Posted on: February 3, 2010

James Felici

James Felici has worked in the publishing industry—in both editorial and production—for more than 30 years. A veteran journalist and former managing editor of Publish magazine, he has set type by hand as well as on systems from IBM, Linotype, Compugraphic, CCI, and Magna. His books include The Complete Manual of Typography (Peachpit Press), The Desktop Style Guide (Bantam/ITC), How to Get Great Type Out of Your Computer (North Light), and contributions to The Macintosh Bible (Peachpit Press). He has written for numerous publications, including PC World, Macworld, and The Seybold Report, and has been a featured speaker at Seybold Seminars, Macworld Expo, and other events worldwide.

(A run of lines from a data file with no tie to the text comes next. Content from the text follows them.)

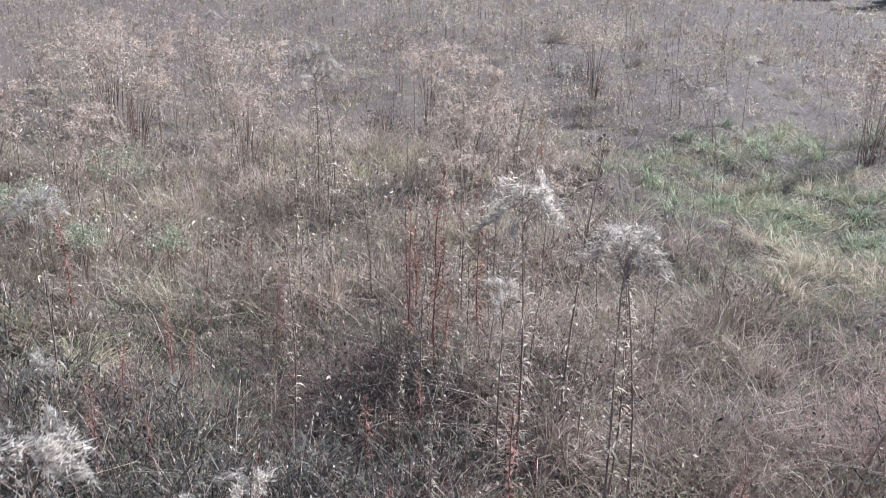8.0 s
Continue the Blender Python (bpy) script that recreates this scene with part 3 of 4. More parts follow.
# fallen leaves and chaff
x, y = strew(2600, 2.3, 20.0, rng, 0.42, 0.4)
n9 = len(x)
p = np.stack([x, y, ground_z(x, y) + U(0.01, 0.03, n9) + 0.06 * meadow(x, y) * U(0, 1, n9)], 1)
a, tilt = U(0, 6.28, n9), rng.normal(0, 0.35, (n9, 2))
ln = (U(0.004, 0.012, n9) + 0.008 * (U(0, 1, n9) < 0.08) + 0.001 * meadow(x, y))[:, None]
d = np.stack([np.cos(a), np.sin(a), tilt[:, 0]], 1) * ln
e = np.stack([-np.sin(a), np.cos(a), tilt[:, 1]], 1) * ln * 0.45
tagged(new("leaf_litter", mesh_of("leaf_litter", np.stack([p - d, p + e, p + d, p - e], 1).reshape(-1, 3), np.arange(4 * n9).reshape(-1, 4), None, [M_STRAW])), "scattered bleached leaf scraps and chaff", "litter", kind="stuff")
# ivy-like leaves on the green patches
x, y = strew(90000, 8.3, 13.5, rng, 0.45, 0.4)
x9, y9 = keep(x, y, spots(x, y, GREEN_SPOTS) ** 1.3 * (0.1 + 0.9 * wave(x, y, 7.0, 5)) * np.where(x > 2.6, 1.0, np.where(x > 1.5, 0.6, 0.25)), rng)
n9 = len(x9)
p = np.stack([x9, y9, ground_z(x9, y9) + U(0.02, 0.11, n9)], 1)
a, tilt = U(0, 6.28, n9), rng.normal(0, 0.7, (n9, 2))
ln = U(0.008, 0.02, n9)[:, None]
d = np.stack([np.cos(a), np.sin(a), tilt[:, 0]], 1) * ln
e = np.stack([-np.sin(a), np.cos(a), tilt[:, 1]], 1) * ln * 0.75
leaf = np.stack([p - d, p + e, p + d, p - e], 1)
pale = wave(x9, y9, 5.0, 3) + rng.normal(0, 0.2, n9) > 0.55
for nm, lb, mt, m in (("ground_ivy", "mat of low dark green broad leaves", M_GREEN, ~pale), ("clover", "mat of low fresh green leaves", M_FRESH, pale)):
    tagged(new(nm, mesh_of(nm, leaf[m].reshape(-1, 3), np.arange(4 * m.sum()).reshape(-1, 4), None, [mt])), lb, "weeds", kind="stuff")
# the weedy field behind: taller, coarser with distance
x, y = strew(330000, 15.0, 75.0, rng, 0.5, 1.0, 2.0)
x6, y6 = keep(x, y, (0.1 + 0.8 * wave(x, y, 1.6, 6)) * (0.12 + 1.1 * tussock(0.7 * x, 0.7 * y) ** 1.4) * (1 - 0.6 * spots(x, y, GREEN_SPOTS)), rng)
x6, y6 = tufted(x6, y6, rng, 0.9, 0.06)
hh = np.clip(0.10 + 0.006 * (y6 - 15), 0.10, 0.36) * U(0.4, 1.6, len(x6)) * (0.3 + 1.6 * tussock(0.6 * x6, 0.6 * y6)) * np.where((x6 < -0.27 * y6) & (y6 < 34), 0.4, 1.0)
wd = np.clip(0.0003 * y6, 0.005, 0.018) * U(0.6, 1.3, len(x6))
k = wave(x6, y6, 1.0, 14) + rng.normal(0, 0.2, len(x6)) > 0.7
low = (x6 < -0.25 * y6) & (y6 < 34) & ~k
spikes("field_grass", "tangled faded brown grass of the old field", M_FIELD, x6[~k & ~low], y6[~k & ~low], hh[~k & ~low] * 0.85, wd[~k & ~low] * 1.2, 2.4, 8)
spikes("reddish_field_mat", "low reddish brown growth at the side of the field", M_UMBER, x6[low], y6[low], hh[low], wd[low], 1.8, 28)
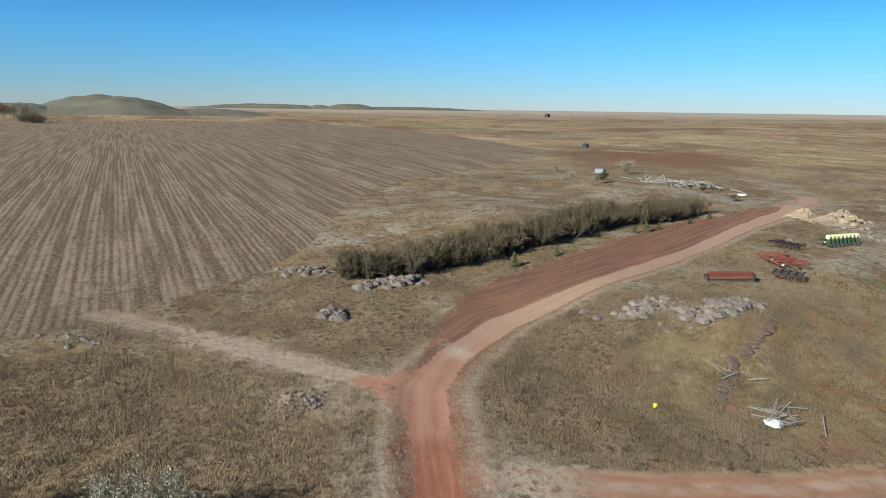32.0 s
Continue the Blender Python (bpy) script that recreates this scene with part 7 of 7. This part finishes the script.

2 Comments on Just Say “No” to Automatic Leading

  1. “there’s no good reason to use it”

    Yes there is. Automatic leading can be very useful in text that is allowed to be resized during layout, such as headlines in some cases. In the paragraph style options for such text styles, just enter an auto leading percent that produces a desirable result and set the leading at “auto”. Then you can adjust the size of the headline/whatever locally without having to always readjust the leading as well.

    It is also useful during the early stages of a design process, when exact font sizes are still open to change and you keep increasing and decreasing them, sometimes radically. When you’ve nailed down the size of the type, you can switch the auto leading to a fixed leading in the paragraph style options.

  2. Way back when, before I care to remember, type was sold by founders in sizes that related to whatever leading you wanted. This was shown as: 9/10. That is 9 point type on a 10 point body. There was no reason why you could not stipulate a 10/12 or 12/14. It was not a good idea to have 10/10 however, as the type was a little too fragile.